Examples

Example 1: Aligning LibriSpeech (English)

Set up

  1. Download the prepared LibriSpeech dataset (LibriSpeech data set) and extract it somewhere on your computer
  2. Download the LibriSpeech lexicon (LibriSpeech lexicon) and save it somewhere on your computer

Alignment

Aligning using pre-trained models

From the root directory of the Montreal Forced Aligner, enter the following command into the terminal:

bin/mfa_align /path/to/librispeech/dataset /path/to/librispeech/lexicon.txt english ~/Documents/aligned_librispeech

Aligning through training

From the root directory of the Montreal Forced Aligner, enter the following command into the terminal:

bin/mfa_train_and_align  /path/to/librispeech/dataset /path/to/librispeech/lexicon.txt ~/Documents/aligned_librispeech

Example 2: Generate Mandarin dictionary

Download the example Mandarin corpus and the Mandarin pinyin G2P model to some place on your machine. In examples/CH you will find several sample .lab files (orthographic transcriptions) from the THCHS-30 corpus. These are organized much as they would be for any alignment task. The dictionary reconstructor will create a word list of all the orthographic word-forms in the files, and will build a pronunciation dictionary with a phonetic transcription for each one of these words, which it will write to a file. Let’s start by running the reconstructor, as before:

bin/mfa_generate_dictionary /path/to/mandarin_pinyin_g2p.zip /path/to/examples/CH /path/to/examples/CH chinese_dict.txt

This should take no more than a few seconds. Open the output file, and check that all the words are there. The accuracy of the transcription should be near 100%. You can now use this to align your mini corpus:

bin/mfa_train_and_align path/to/examples/CH  path/to/examples/chinese_dict.txt examples/aligned_output

Since there are very few files (i.e. small training set), the alignment will be suboptimal. This example is intended more to give a sense of the pipeline for generating a dictionary and using it for alignment.

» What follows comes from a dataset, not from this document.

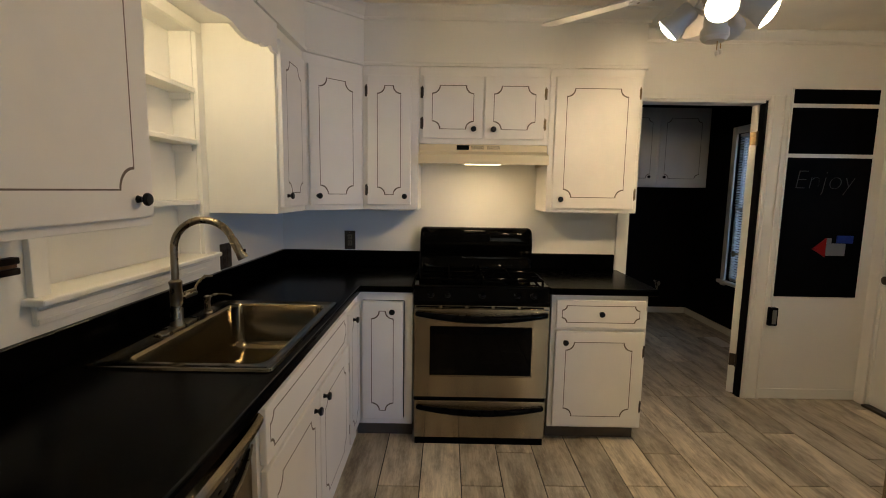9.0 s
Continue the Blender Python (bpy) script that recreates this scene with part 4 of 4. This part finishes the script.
part("deadbolt", lathe([(0, 0), (0.03, 0), (0.028, 0.012), (0.012, 0.015), (0.01, 0.025), (0, 0.026)], pose(4.108, 3.822, 1.085, 0, -90, 0), 18), BRONZE, door, "dark metal deadbolt", True)
structure("threshold", box(4.06, 4.16, 3.06, 3.89, 0.0, 0.018, 0.004), BRONZE, "dark metal door threshold", "threshold")
c = thing("curtain_rod", (4.07, 3.48, 2.125), "thin brass curtain rod above the exterior door", "curtain rod")
part("rod", tube([(4.066, 3.06, 2.125), (4.066, 3.88, 2.125)], 0.004, 8), BRASS, c, "", True)
part("bracket", tube([(4.066, 3.84, 2.125), (4.099, 3.84, 2.125)], 0.006, 8), BRASS, c, "", True)
part("bracket", tube([(4.066, 3.10, 2.125), (4.099, 3.10, 2.125)], 0.006, 8), BRASS, c, "", True)

# ---- chalkboard wall ----
c = thing("chalkboard", (3.745, 3.999, 1.45), "black chalkboard panels with white strips and faint chalk writing", "chalkboard")
for z0, z1 in ((0.75, 1.711), (1.737, 2.04), (2.066, 2.16)):
    part("panel", box(3.45, 4.018, 3.994, 4.0, z0, z1, 0.001), CHALK, c)
for z in (1.711, 2.04):
    part("strip", box(3.446, 4.022, 3.991, 4.0, z + 0.0005, z + 0.0255, 0.001), TRIM, c, "white dividing strip")
part("edge_bead", box(3.432, 3.444, 3.99, 4.0, 0.72, 2.17, 0.002), TRIM, c)
word = bpy.data.curves.new("chalk_word", "FONT")
word.body, word.size, word.extrude, word.offset, word.shear = "Enjoy", 0.19, 0.0004, -0.0062, 0.15
text = new("chalk_word", word)
bpy.context.view_layer.update()
me = bpy.data.meshes.new_from_object(text)
bpy.data.objects.remove(text)
bm = bmesh.new()
bm.from_mesh(me)
bmesh.ops.transform(bm, matrix=Matrix(((1, 0, 0, 3.497), (0, 0, -1, 3.9932), (0, 1, 0, 1.50), (0, 0, 0, 1))), verts=bm.verts)
part("chalk_word", bm, CHALKW, c, "faint chalk word")
c = thing("magnet", (3.8, 3.994, 1.1), "red, grey and blue plastic magnet on the chalkboard", "magnet")
bm = bmesh.new()
q = [bm.verts.new(p) for p in ((3.675, 3.9935, 1.09), (3.765, 3.9935, 1.165), (3.765, 3.9935, 1.035), (3.675, 3.984, 1.09), (3.765, 3.984, 1.165), (3.765, 3.984, 1.035))]
for f in ((0, 1, 2), (3, 4, 5), (0, 1, 4, 3), (1, 2, 5, 4), (2, 0, 3, 5)):
    bm.faces.new([q[k] for k in f])
part("roof", bm, RED, c, "red pointed piece")
part("house", box(3.767, 3.90, 3.984, 3.9935, 1.045, 1.13, 0.002), GREYP, c, "grey block")
part("chimney", box(3.767, 3.80, 3.984, 3.9935, 1.132, 1.165, 0.001), GREYP, c)
part("sign", box(3.835, 3.945, 3.98, 3.99, 1.133, 1.185, 0.002), BLUE, c, "blue label")
c = thing("key_box", (3.439, 3.98, 0.6), "small dark and silver box hung below the chalkboard", "key box")
part("body", box(3.409, 3.469, 3.955, 4.0, 0.545, 0.675, 0.008), BLACKP, c)
part("cover", box(3.426, 3.454, 3.948, 3.9555, 0.56, 0.66, 0.003), GREYP, c, "silver cover strip")
part("cord", tube([(3.439, 3.985, 0.675), (3.432, 3.99, 0.71), (3.446, 3.99, 0.755)], 0.002, 6), WHITEP, c)

# ---- back room ----
c = thing("upper_cabinet", (3.5, 6.26, 1.53), "grey-white upper cabinet on the black wall of the back room", "cabinet")
part("body", box(2.40, 4.06, 6.10, YB - 0.001, 1.53, 2.40, 0.003), CAB, c)
for a, k in ((2.42, 0.44), (2.955, 0.44), (3.50, 0.065)):
    front(c, FACE_S(a, 6.10, 1.555), 0.525, 0.80, (k, 0.085), None)



def sash_window(name, m, w, h, label):
    """A double-hung window in a local frame: u along, v up, w out to the room."""
    f = tagged(part(name, box(-0.07, 0, -0.06, h + 0.07, 0, 0.02, 0.003, m=m), TRIM), label, "window", kind="structure")
    part("window_frame", box(w, w + 0.07, -0.06, h + 0.07, 0, 0.02, 0.003, m=m), TRIM, f)
    part("window_frame", box(0, w, h, h + 0.07, 0, 0.02, 0.003, m=m), TRIM, f)
    part("window_sill", box(-0.09, w + 0.09, -0.035, 0, 0, 0.05, 0.004, m=m), TRIM, f)
    for v0, v1, d in ((0, h / 2 + 0.02, -0.06), (h / 2 - 0.02, h, -0.09)):
        for a in ((0, 0.035, v0, v1), (w - 0.035, w, v0, v1), (0.035, w - 0.035, v0, v0 + 0.04), (0.035, w - 0.035, v1 - 0.04, v1)):
            part("sash", box(a[0], a[1], a[2], a[3], d, d + 0.028, 0.002, m=m), TRIM, f)
        p = part("pane", box(0.035, w - 0.035, v0 + 0.04, v1 - 0.04, d + 0.01, d + 0.014, m=m), GLASS, f, "clear glass pane")
        p.visible_shadow = False
    return f


w1 = sash_window("window_2", FACE_W(XD, 5.64, 0.56), 0.66, 1.51, "white double-hung window with a lowered blind in the back room")
bl = thing("window_blind", (4.08, 5.31, 2.05), "white slatted blind lowered over the window", "blind")
for k in range(56):
    m = FACE_W(XD + 0.025, 5.63, 0.60) @ Matrix.Translation((0, k * 0.026, 0)) @ Matrix.Rotation(radians(38), 4, "X")
    part("slat", box(0, 0.64, -0.0008, 0.0008, -0.011, 0.011, m=m), BLIND, bl)
part("head_rail", box(XD + 0.012, XD + 0.045, 4.99, 5.63, 2.038, 2.068, 0.002), BLIND, bl)
structure("floor_vent", box(3.80, 3.93, 5.12, 5.42, 0.0, 0.006, 0.002), TRIM, "white metal floor register", "vent")
c = thing("pipe_valve", (3.705, YB - 0.04, 0.35), "chrome pipe valve low on the black wall", "valve")
part("pipe", tube([(3.705, YB - 0.002, 0.40), (3.705, YB - 0.06, 0.40), (3.705, YB - 0.07, 0.38), (3.705, YB - 0.07, 0.22)], 0.014, 10), NICKEL, c, "", True)
part("valve_wheel", lathe([(0, 0), (0.03, 0), (0.034, 0.008), (0.03, 0.016), (0, 0.016)], pose(3.705, YB - 0.08, 0.38, 90, 0, 0), 16), NICKEL, c, "", True)


# ---- west room ----
w1 = sash_window("window_3", FACE_E(-3.5, -2.20, 0.65), 0.62, 1.33, "white window with a pale shade in the next room")
w2 = sash_window("window_4", Matrix(((-1, 0, 0, -1.95), (0, 0, 1, -2.47), (0, 1, 0, 0.70), (0, 0, 0, 1))), 1.08, 1.30, "white window in the blue wall of the next room")


def curtain(m, w, h, folds, label):
    c = thing("curtain", m.translation, label, "curtain")
    bm = bmesh.new()
    cols = []
    n = folds * 8
    for k in range(n + 1):
        u = k / n
        d = 0.02 + 0.018 * math.sin(2 * math.pi * folds * u) + 0.006 * math.sin(5 * u * folds)
        cols.append([bm.verts.new(m @ Vector((u * w, v * h, d * (1.1 - 0.3 * v)))) for v in (0, 0.5, 1)])
    for a, b in zip(cols, cols[1:]):
        for i in range(2):
            bm.faces.new([a[i], b[i], b[i + 1], a[i + 1]])
    o = part("cloth", bm, CURTAIN, c, "", True)
    s = o.modifiers.new("thickness", "SOLIDIFY")
    s.thickness = 0.003
    part("rod", tube([m @ Vector((-0.03, h + 0.005, 0.02)), m @ Vector((w + 0.03, h + 0.005, 0.02))], 0.01, 8), BRONZE, c, "", True)


curtain(FACE_E(-3.475, -2.46, 0.02), 0.30, 2.15, 5, "dark navy curtain hanging beside the window")
curtain(FACE_E(-3.475, -2.14, 0.02), 0.64, 0.62, 6, "dark navy short curtain below the window")
for x0, x1, y0, y1 in ((-3.5, -0.13, -2.47, -2.456), (-3.5, -3.486, -2.456, 1.6)):
    structure("baseboard", box(x0, x1, y0, y1, 0, 0.09, 0.003), BLUEWALL, "painted baseboard of the next room", "baseboard")

# out of view; added and positioned to suit the fill lamp on this wall
sash_window("window_5", Matrix(((-1, 0, 0, 3.15), (0, 0, 1, YS), (0, 1, 0, 0.85), (0, 0, 0, 1))), 1.5, 1.2, "unseen double-hung window added round the dining end fill light")

# ---- east room ----
structure("baseboard", box(6.186, 6.2, -1.9, 2.6, 0, 0.09, 0.003), TRIM, "white baseboard", "baseboard")
c = thing("wall_decal", (6.2, 0.8, 1.4), "black line drawing applied to the white wall", "wall art")
rnd = random.Random(4)
for z, n in ((2.25, 3), (1.98, 3), (1.80, 2), (1.55, 3), (1.30, 2)):
    for k in range(n):
        part("bar", box(6.194, 6.199, 0.30, 1.02, z + k * 0.045, z + k * 0.045 + 0.018), BLACKP, c)
for k in range(16):
    y, z = 0.55 + 0.42 * rnd.random(), 0.62 + 0.62 * rnd.random()
    pts = [(6.197, y, z)]
    for j in range(6):
        y += rnd.uniform(-0.06, 0.09)
        z += rnd.uniform(-0.06, 0.09)
        pts.append((6.197, min(y, 1.03), z))
    part("stroke", tube(pts, rnd.uniform(0.005, 0.011), 6), BLACKP, c)
for k in range(9):
    y, z = 0.6 + 0.38 * rnd.random(), rnd.choice((2.1, 1.7, 0.75, 0.6)) + 0.06 * rnd.random()
    part("patch", lathe([(0, 0), (0.035, 0.001), (0.05 * rnd.uniform(0.5, 1), 0.003), (0, 0.004)], pose(6.199, y, z, 0, -90, 0), 7), BLACKP, c)

# ---- floor register in front of the dishwasher ----
v = thing("floor_vent", (0.667, 1.55, 0), "white metal floor register in front of the dishwasher", "vent")
bm = box(0.622, 0.712, 1.383, 1.398, 0.0, 0.008, 0.002)
box(0.622, 0.712, 1.70, 1.715, 0.0, 0.008, 0.002, bm)
box(0.622, 0.637, 1.398, 1.70, 0.0, 0.008, 0.0, bm)
box(0.697, 0.712, 1.398, 1.70, 0.0, 0.008, 0.0, bm)
part("frame", bm, WHITEP, v)
part("well", box(0.637, 0.697, 1.398, 1.70, 0.0, 0.002), BLACKP, v, "dark duct opening")
for k in range(23):
    y = 1.405 + k * 0.0128
    part("louvre", box(0.637, 0.697, y, y + 0.005, 0.002, 0.0065), WHITEP, v)
part("louvre_spine", box(0.664, 0.670, 1.398, 1.70, 0.002, 0.007), WHITEP, v)

# ---- outdoors ----
structure("ground", box(-60, 60, -60, 60, -0.35, -0.30), GRASS, "grass outside the house", "ground")
structure("backdrop", box(6.4, 6.42, 2.76, 12.0, -0.3, 4.2), BACKDROP, "bright garden beyond the exterior door", "backdrop")
structure("backdrop", box(-4.62, -4.6, -3.4, 0.5, -0.3, 3.2), BACKDROP, "bright garden beyond the west window", "backdrop")
structure("backdrop", box(-7.5, 0.0, -3.62, -3.6, -0.3, 3.2), BACKDROP, "bright garden beyond the south window", "backdrop")

# ---- floors ----
FL = structure("floor", box(-3.6, 6.3, -2.6, YB + 0.1, -0.06, -0.0065), GROUT, "grey wood-look plank floor", "floor")
P, L, G = 0.2072, 1.22, 0.0050
X0 = 0.613
EVEN = (2.268, 2.270, 3.217, 2.62, 3.234)   # where the end joints of every other strip fall


def plank_mesh(w, l):
    bm = box(0, w, 0, l, -0.006, 0.0, 0.0016, seg=1)
    me = bpy.data.meshes.new("plank")
    bm.to_mesh(me)
    bm.free()
    me.materials.append(PLANK)
    return me


shared = {}
REGIONS = ((0.585, 4.1, -1.9, 4.0), (1.2, 4.1, 4.0, YB), (-3.5, 0.0, -2.47, 1.6), (3.97, 6.2, -1.9, 2.6))
for rx0, rx1, ry0, ry1 in REGIONS:
    i0, i1 = math.floor((rx0 - X0) / P), math.ceil((rx1 - X0) / P)
    for i in range(i0, i1):
        x0, x1 = max(rx0, X0 + i * P), min(rx1, X0 + (i + 1) * P)
        if x1 - x0 < 0.02:
            continue
        off = EVEN[(i // 2) % 5] if i % 2 == 0 else 2.895 + 0.006 * i
        j0, j1 = math.floor((ry0 - off) / L), math.ceil((ry1 - off) / L)
        for j in range(j0, j1):
            y0, y1 = max(ry0, off + j * L), min(ry1, off + (j + 1) * L)
            if y1 - y0 < 0.02 or (rx0 > 3.9 and x0 < 4.1 and y1 > 2.6):
                continue
            key = (round(x1 - x0, 4), round(y1 - y0, 4))
            if key not in shared:
                shared[key] = plank_mesh(x1 - x0 - G, y1 - y0 - G)
            ob = new("plank", shared[key])
            ob.location = (x0 + G / 2, y0 + G / 2, 0)
            ob.parent = FL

Example 3: Train Mandarin G2P model

Download the example Mandarin corpus to some place on your machine. In the examples folder, you will find a small Chinese dictionary (chinese_dict.txt). It is too small to generate a usable model, but can provide a helpful example. Inputting

bin/mfa_train_g2p /path/to/examples/chinese_dict.txt CH_test_model.zip

This should take no more than a few seconds, and should produce a model which could be used for generating dictionaries

Note

Because there is so little data in chinese_dict.txt, the model produced will not be very accurate, and so any dictionary generated from it will also be inaccurate.